マラカイトって、成分に銅が入っているので比重が重いんです。
ペンダントは10gが普通に着けられるギリギリと言いますが、これはまさかの25g!が、革紐など幅のあるものをつけて、セーターの上からするとそれほど気になりませんが、ずっと着けていたら肩こり必至でしょうか。
装着するとこんな感じ(揺れた蜘蛛が止まらない)
今はもう、こんな手のかかるものにはなかなか取り掛かれません。
目が悪くなってしまいましたし、喘息の吸入薬の副作用で手が震えるので、細かい作業はまだまだです。
《ご参考》歌舞伎の話
土蜘の隈取の写真はこちら↓↓
ちょうど今年5月公演の演目にも土蜘がありました。
以前、かぶき手帖を読んでいたら、音羽屋さんには投げた後の蜘蛛の糸を元のように巻くのが上手い方がいらした気がします。

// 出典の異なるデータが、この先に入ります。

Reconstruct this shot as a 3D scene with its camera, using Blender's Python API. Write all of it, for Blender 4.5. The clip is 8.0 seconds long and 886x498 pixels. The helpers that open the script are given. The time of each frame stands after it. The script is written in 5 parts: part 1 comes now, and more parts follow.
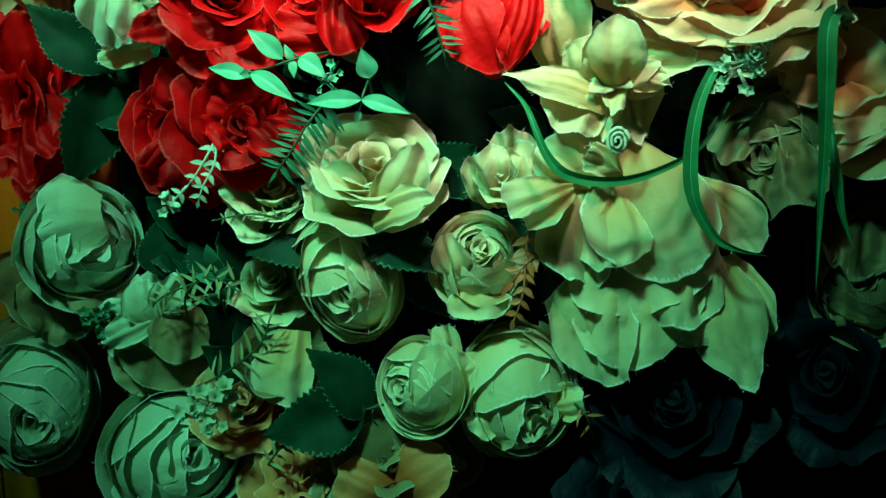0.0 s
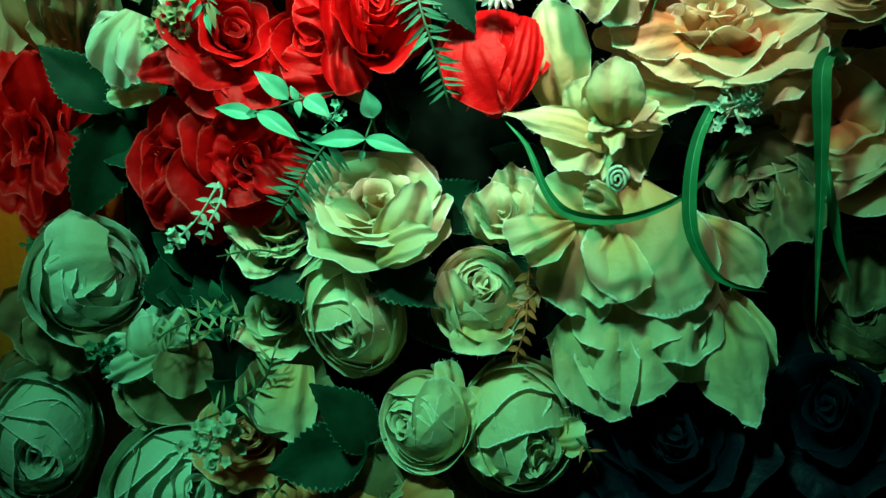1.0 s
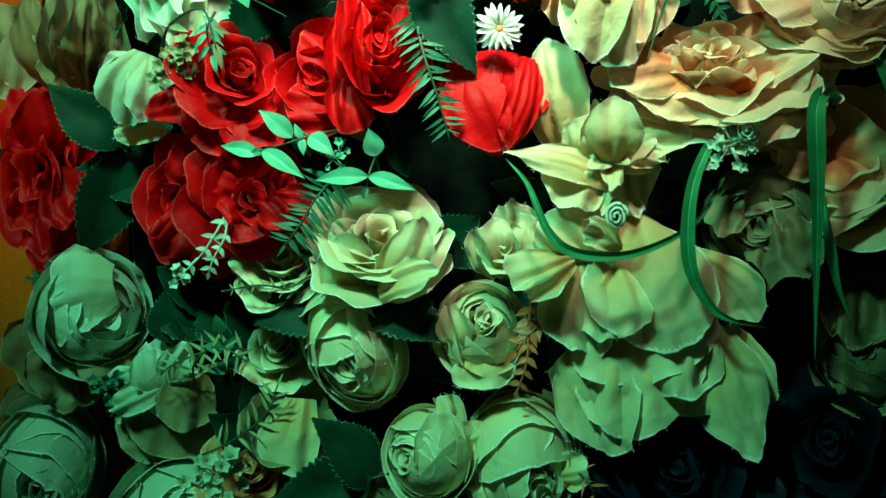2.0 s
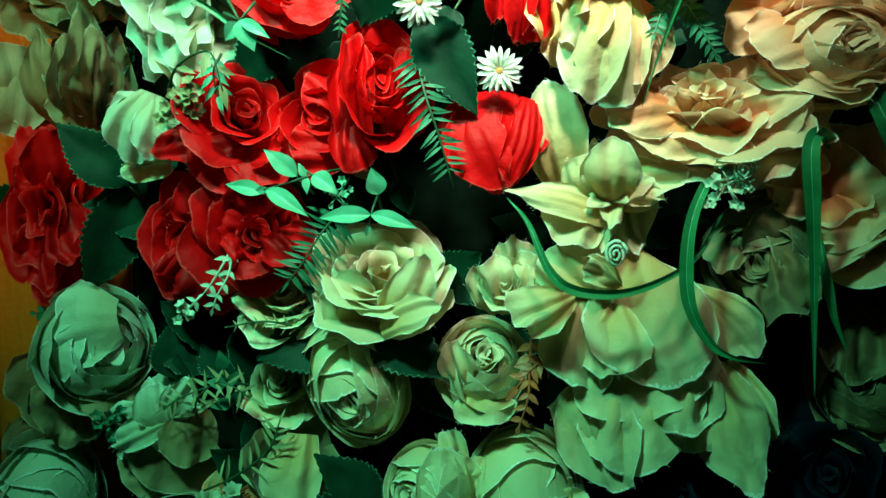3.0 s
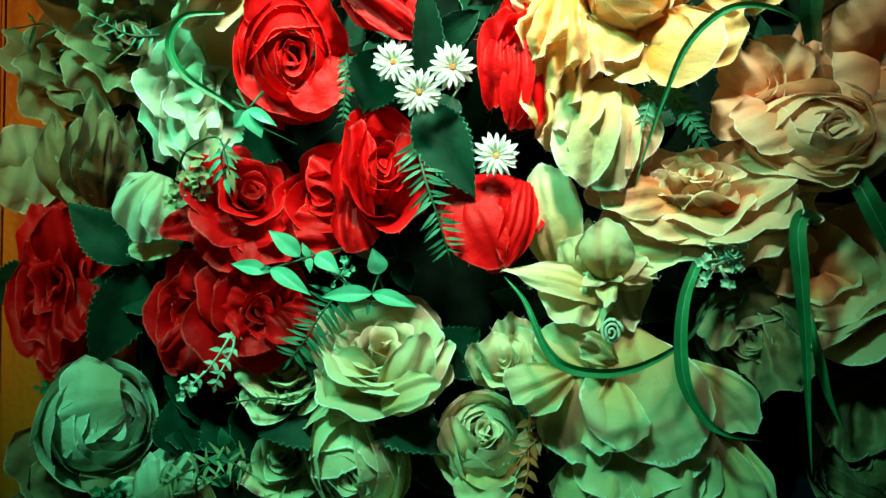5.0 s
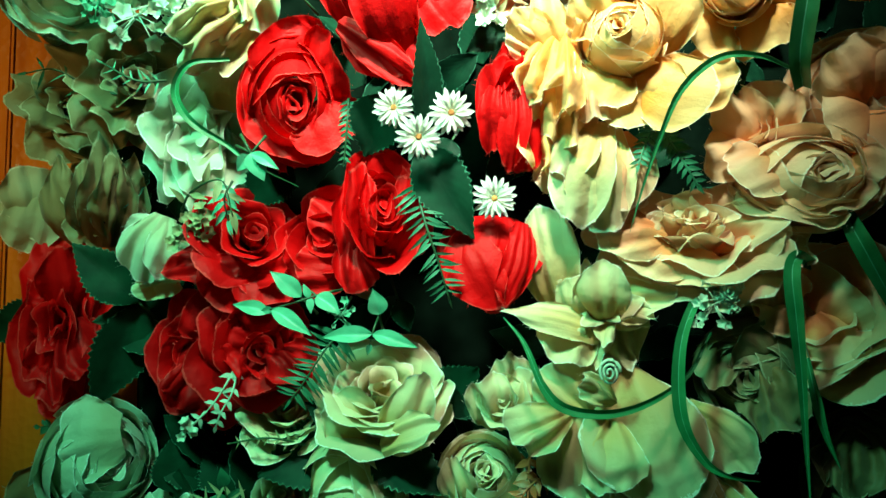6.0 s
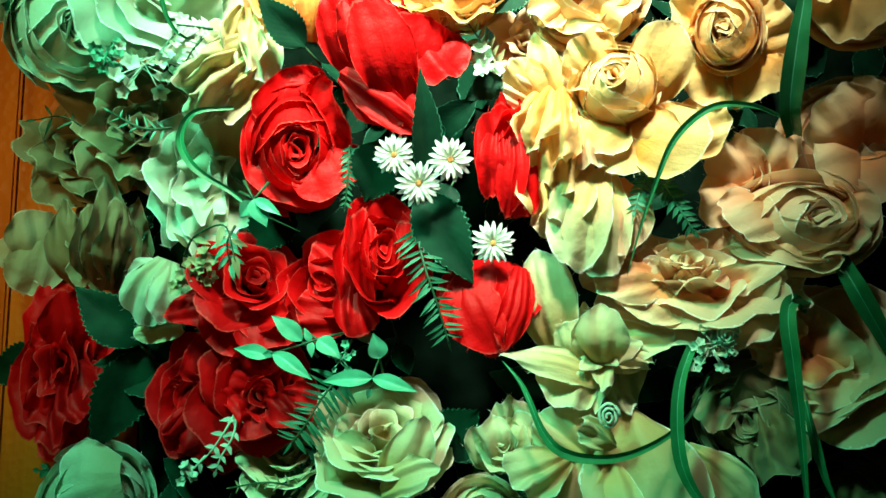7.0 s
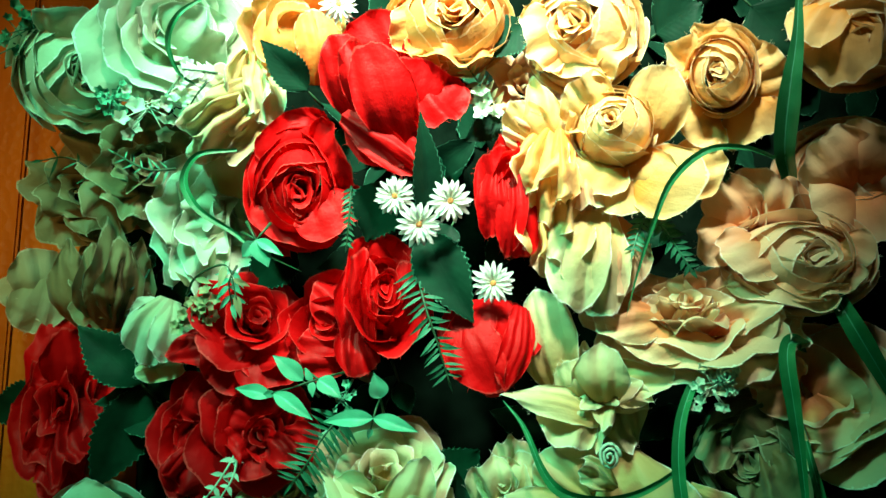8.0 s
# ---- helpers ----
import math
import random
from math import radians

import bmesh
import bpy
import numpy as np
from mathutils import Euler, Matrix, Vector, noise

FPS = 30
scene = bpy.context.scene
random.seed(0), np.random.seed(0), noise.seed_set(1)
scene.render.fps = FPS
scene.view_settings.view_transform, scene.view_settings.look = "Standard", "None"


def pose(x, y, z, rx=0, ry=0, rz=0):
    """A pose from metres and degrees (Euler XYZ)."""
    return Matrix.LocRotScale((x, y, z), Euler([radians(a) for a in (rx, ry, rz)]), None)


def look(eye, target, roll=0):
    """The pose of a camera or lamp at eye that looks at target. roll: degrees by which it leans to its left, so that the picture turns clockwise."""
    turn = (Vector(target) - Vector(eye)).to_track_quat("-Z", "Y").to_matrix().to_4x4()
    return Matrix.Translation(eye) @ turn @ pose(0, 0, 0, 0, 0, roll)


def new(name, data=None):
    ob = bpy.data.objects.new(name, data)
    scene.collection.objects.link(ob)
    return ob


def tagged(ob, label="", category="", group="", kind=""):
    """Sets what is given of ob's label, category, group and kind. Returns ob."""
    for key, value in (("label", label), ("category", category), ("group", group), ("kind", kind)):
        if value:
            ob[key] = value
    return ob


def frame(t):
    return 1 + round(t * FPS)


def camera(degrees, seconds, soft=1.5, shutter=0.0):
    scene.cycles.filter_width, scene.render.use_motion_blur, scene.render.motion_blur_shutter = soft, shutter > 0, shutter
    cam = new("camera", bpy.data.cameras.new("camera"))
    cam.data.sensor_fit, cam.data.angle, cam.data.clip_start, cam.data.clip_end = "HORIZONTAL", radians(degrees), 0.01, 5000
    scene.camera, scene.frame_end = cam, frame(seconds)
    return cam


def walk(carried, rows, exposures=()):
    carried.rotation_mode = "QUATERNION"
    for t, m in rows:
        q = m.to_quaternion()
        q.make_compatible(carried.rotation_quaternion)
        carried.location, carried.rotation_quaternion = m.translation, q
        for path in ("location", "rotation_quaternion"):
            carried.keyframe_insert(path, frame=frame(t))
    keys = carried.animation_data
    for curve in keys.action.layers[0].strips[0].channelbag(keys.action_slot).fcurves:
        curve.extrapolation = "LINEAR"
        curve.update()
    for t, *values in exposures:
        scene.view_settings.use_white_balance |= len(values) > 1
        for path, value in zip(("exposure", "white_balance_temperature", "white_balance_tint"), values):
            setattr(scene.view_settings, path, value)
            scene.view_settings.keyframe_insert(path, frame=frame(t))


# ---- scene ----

『土蜘』は松羽目物と言ってお能からきた演目ですので、後見さんは黒衣ではなく裃です。その裃後見がシャーッと放たれた蜘蛛の糸を、演技の妨げにならないようにくるくると巻きながら回収していくのも見ものです。
本来でしたら5月は團菊祭(團十郎さんの成田屋と、菊五郎さんの音羽屋)ですが、成田屋の襲名披露もままならないこの状況。成田屋レベルになると襲名披露公演は3年がかりですから、この状況ではなかなか始める判断に至らないでしょうね……。